Aim :: Filter the entries and keep only the lines where the string "shutter" appears.
--- Given records ---
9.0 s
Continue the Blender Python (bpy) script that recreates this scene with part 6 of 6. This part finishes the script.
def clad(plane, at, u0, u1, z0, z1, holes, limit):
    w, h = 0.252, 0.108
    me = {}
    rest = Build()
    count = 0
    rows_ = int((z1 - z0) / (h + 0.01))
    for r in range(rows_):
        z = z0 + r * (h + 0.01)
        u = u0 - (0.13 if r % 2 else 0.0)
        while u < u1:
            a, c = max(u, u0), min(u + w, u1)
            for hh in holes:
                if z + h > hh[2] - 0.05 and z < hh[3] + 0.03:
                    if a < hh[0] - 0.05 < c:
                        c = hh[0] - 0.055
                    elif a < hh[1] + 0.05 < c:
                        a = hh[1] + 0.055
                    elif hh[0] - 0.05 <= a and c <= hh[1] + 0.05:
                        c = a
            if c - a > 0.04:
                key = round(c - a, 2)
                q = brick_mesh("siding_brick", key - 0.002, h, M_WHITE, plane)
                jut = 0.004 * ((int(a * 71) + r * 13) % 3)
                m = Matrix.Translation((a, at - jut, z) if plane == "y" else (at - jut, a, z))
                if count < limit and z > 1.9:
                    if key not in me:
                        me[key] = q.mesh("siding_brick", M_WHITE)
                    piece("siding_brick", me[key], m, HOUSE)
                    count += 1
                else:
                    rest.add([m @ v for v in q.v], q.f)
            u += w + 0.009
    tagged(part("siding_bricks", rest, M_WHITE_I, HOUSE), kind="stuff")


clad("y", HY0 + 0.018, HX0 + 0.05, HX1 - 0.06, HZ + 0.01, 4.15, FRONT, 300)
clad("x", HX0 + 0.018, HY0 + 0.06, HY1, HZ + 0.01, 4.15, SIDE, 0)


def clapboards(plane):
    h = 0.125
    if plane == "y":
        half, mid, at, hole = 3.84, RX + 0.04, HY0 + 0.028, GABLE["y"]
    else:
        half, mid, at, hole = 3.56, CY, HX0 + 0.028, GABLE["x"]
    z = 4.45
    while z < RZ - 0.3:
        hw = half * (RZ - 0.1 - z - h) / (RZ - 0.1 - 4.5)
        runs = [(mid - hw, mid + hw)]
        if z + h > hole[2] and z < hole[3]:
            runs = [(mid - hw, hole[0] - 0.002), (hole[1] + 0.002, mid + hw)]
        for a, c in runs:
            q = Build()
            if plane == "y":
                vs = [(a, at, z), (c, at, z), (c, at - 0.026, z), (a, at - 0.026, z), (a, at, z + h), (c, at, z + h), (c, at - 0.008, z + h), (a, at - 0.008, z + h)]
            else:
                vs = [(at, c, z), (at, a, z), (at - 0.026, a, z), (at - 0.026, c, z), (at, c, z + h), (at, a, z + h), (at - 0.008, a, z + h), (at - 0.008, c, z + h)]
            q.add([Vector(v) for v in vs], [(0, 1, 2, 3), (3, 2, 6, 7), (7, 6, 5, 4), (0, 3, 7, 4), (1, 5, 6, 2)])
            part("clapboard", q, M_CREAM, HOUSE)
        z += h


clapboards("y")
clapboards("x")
---
--- Given records ---
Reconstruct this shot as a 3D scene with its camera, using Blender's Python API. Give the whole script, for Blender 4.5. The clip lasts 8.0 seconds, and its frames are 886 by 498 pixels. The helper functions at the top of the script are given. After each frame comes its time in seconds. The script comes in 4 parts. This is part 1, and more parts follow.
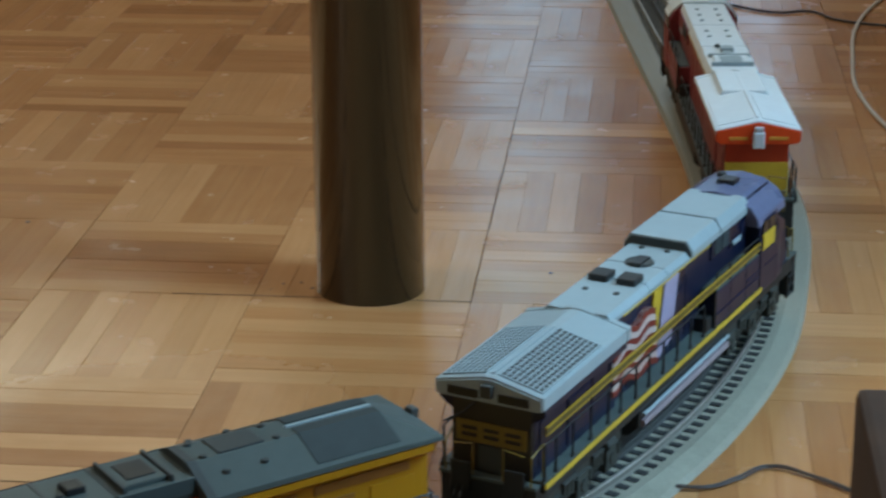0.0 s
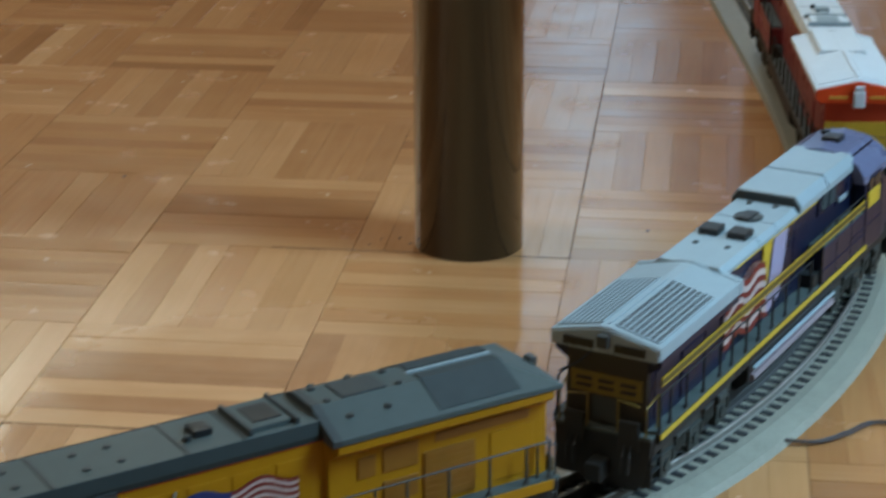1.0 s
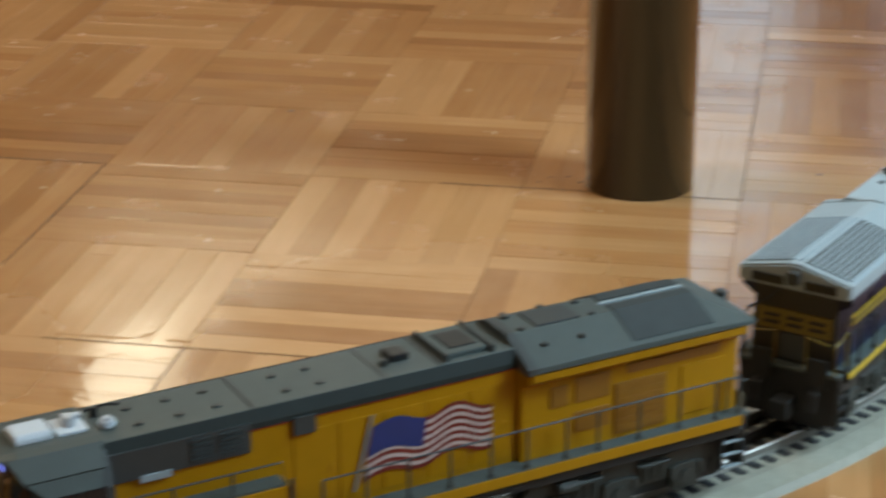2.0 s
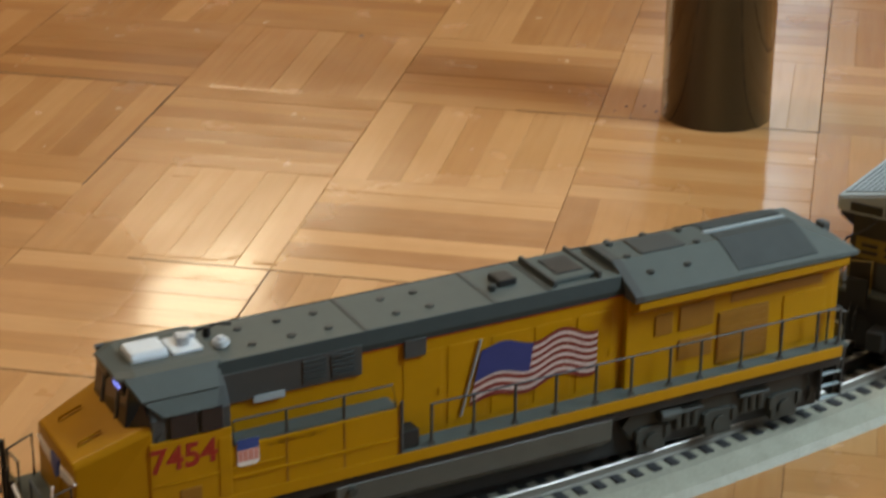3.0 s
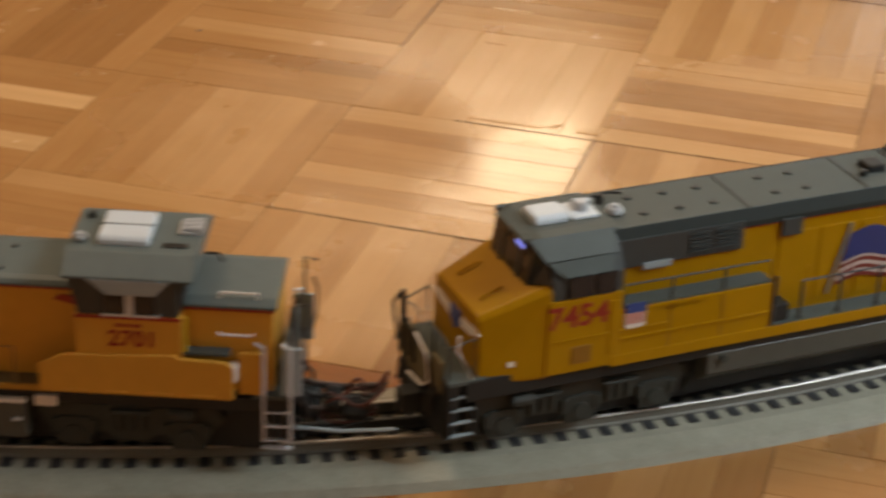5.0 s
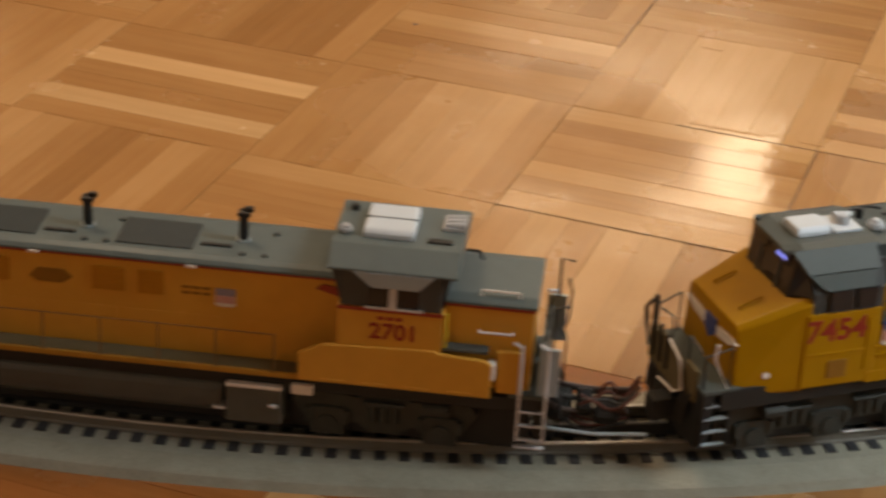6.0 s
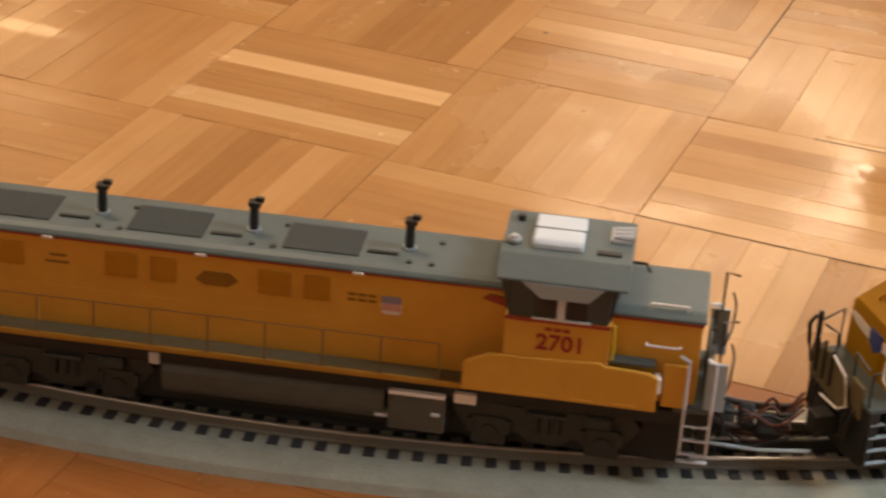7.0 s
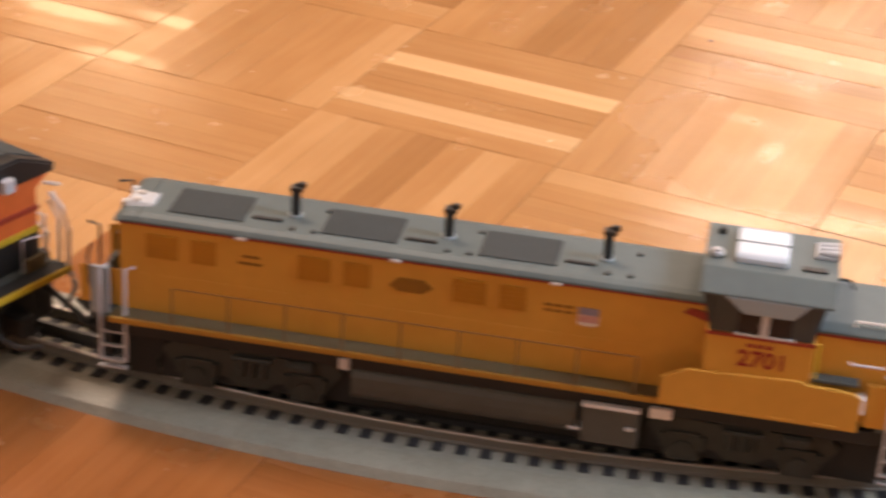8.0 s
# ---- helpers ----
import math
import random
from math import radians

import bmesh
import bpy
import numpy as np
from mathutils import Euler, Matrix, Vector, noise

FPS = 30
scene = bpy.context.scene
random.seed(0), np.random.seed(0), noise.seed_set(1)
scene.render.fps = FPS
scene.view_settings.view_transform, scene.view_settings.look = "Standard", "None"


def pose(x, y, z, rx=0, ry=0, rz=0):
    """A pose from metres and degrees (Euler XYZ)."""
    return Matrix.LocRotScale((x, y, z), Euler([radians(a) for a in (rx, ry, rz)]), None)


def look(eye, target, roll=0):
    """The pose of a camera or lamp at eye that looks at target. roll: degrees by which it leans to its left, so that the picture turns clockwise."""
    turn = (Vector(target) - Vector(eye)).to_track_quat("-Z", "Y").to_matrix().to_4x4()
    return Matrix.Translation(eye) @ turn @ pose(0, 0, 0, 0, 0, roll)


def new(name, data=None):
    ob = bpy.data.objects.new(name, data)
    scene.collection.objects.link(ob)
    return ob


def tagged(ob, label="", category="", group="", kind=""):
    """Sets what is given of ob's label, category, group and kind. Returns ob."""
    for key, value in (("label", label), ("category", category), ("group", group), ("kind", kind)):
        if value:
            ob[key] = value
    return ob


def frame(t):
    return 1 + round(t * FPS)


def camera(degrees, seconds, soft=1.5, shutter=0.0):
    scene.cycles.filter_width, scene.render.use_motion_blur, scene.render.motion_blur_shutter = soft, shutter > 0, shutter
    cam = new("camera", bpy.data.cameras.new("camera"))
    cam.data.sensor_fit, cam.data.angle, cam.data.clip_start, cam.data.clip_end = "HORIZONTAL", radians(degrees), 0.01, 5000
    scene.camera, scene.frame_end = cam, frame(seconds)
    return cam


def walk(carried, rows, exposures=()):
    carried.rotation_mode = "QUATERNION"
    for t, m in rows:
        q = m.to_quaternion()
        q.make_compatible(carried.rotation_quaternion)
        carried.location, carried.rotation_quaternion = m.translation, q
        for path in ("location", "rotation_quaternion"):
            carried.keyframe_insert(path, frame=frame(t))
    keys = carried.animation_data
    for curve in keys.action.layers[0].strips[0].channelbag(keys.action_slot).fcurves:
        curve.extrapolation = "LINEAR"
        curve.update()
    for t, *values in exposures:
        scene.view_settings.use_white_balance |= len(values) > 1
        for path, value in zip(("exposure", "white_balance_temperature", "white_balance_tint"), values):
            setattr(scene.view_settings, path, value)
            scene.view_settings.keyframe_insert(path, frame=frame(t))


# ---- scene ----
---
Solution to this problem ::
def camera(degrees, seconds, soft=1.5, shutter=0.0):
    scene.cycles.filter_width, scene.render.use_motion_blur, scene.render.motion_blur_shutter = soft, shutter > 0, shutter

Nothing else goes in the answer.